When things lie in ruin you only have one choice: Accept the transformation.
It’s not only the destruction that’s part of a complete transformation that’s confusing and scary, the part, the part that’s born out of the destruction can be equally or more scary.
A tsunami swept through my life, my emotional life I mean. It’s self-indulgent to talk about. Most people go through break-ups and survive. Not all are emotionally affected at a deep level, some are. I feel like I’ve just been pulled out of the shadows and I’m standing naked in day light. The light is forcing my eyes shut; I’m blinded by it. I can’t see for shit where it is I’m supposed to be heading and I certainly can’t figure out where it is I’m supposed to be heading. I don’t even know what’s left of me. I’m in ruins.

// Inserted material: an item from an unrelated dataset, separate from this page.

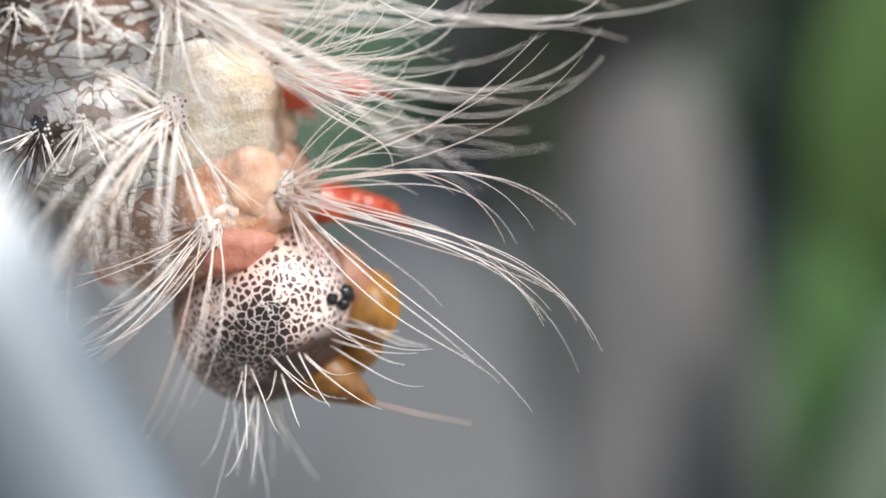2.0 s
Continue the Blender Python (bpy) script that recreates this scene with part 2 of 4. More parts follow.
def hair_material(name, light, tan, gloss=0.3):
    """Half see-through hairs, each of its own tint."""
    m, nt, b = mat(name)
    geo = nt.nodes.new("ShaderNodeNewGeometry")
    col = ramp(nt, geo.outputs["Random Per Island"], [(0.0, light), (0.62, light), (0.8, tan), (1.0, tuple(c * 0.93 for c in light))])
    n = noisetex(nt, coords(nt), 1.1, 2.0)
    col = mix(nt, maths(nt, "MULTIPLY", n.outputs[0], 0.25), col, tan)
    root = ramp(nt, attribute(nt, "along"), [(0.0, (0.8, 0.8, 0.8)), (0.09, (0, 0, 0))])
    col = mix(nt, root, col, (tan[0] * 0.78, tan[1] * 0.62, tan[2] * 0.58))
    nt.links.new(col, b.inputs["Base Color"])
    b.inputs["Roughness"].default_value = gloss
    tr = node(nt, "BsdfTranslucent")
    nt.links.new(col, tr.inputs["Color"])
    mx = node(nt, "MixShader", Fac=0.4)
    nt.links.new(b.outputs[0], mx.inputs[1])
    nt.links.new(tr.outputs[0], mx.inputs[2])
    nt.links.new(mx.outputs[0], nt.nodes["Material Output"].inputs["Surface"])
    return m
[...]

I’m accepting the transformation. I have no other choice. I’m a control freak and now things are completely out of control. I plan for everything. There’s nothing to plan for now. Every single plan I had went out the window and I spent the whole weekend grieving not the relationship but my own ruined self. My heart is broken, it’s cracked wide open but oddly enough what I would have expected to find when it finally broke wasn’t there.
On the outside lives sadness and despair. On the inside the light is bright and golden.
I can’t speed this up; I have to roll with it. It’s hard. I like to take, and I’m used to taking, control. I like to lay out a course and head in that direction. I have no idea where the hell I’m going this time. One thing seems different this time though; I have faith. Somewhere deep inside there’s a tiny bit of hope stubbornly keeping itself alive and out of that faith is born. Somewhere deep inside there’s a deep knowing that things are OK. No one has died, no one is dying, least of all I.
I feel pain. I have cried an ocean this weekend in between stubbornly attacking the garden like there’s no tomorrow. It all just had to be cut back and trimmed down. It had to look neat. I had to be cared for. It had to be loved. It just had to. My arms are sore. My shoulders ache. I still feel like crying.
And I go all cliché on my own arse. I was a caterpillar and I was “happy” being a caterpillar. When I stepped out into the blinding light I stepped out as a butterfly and I’m just drying my wings is all. I’ll fly soon. For the first time in my life I’ll fly. I just got to have faith, that’s all.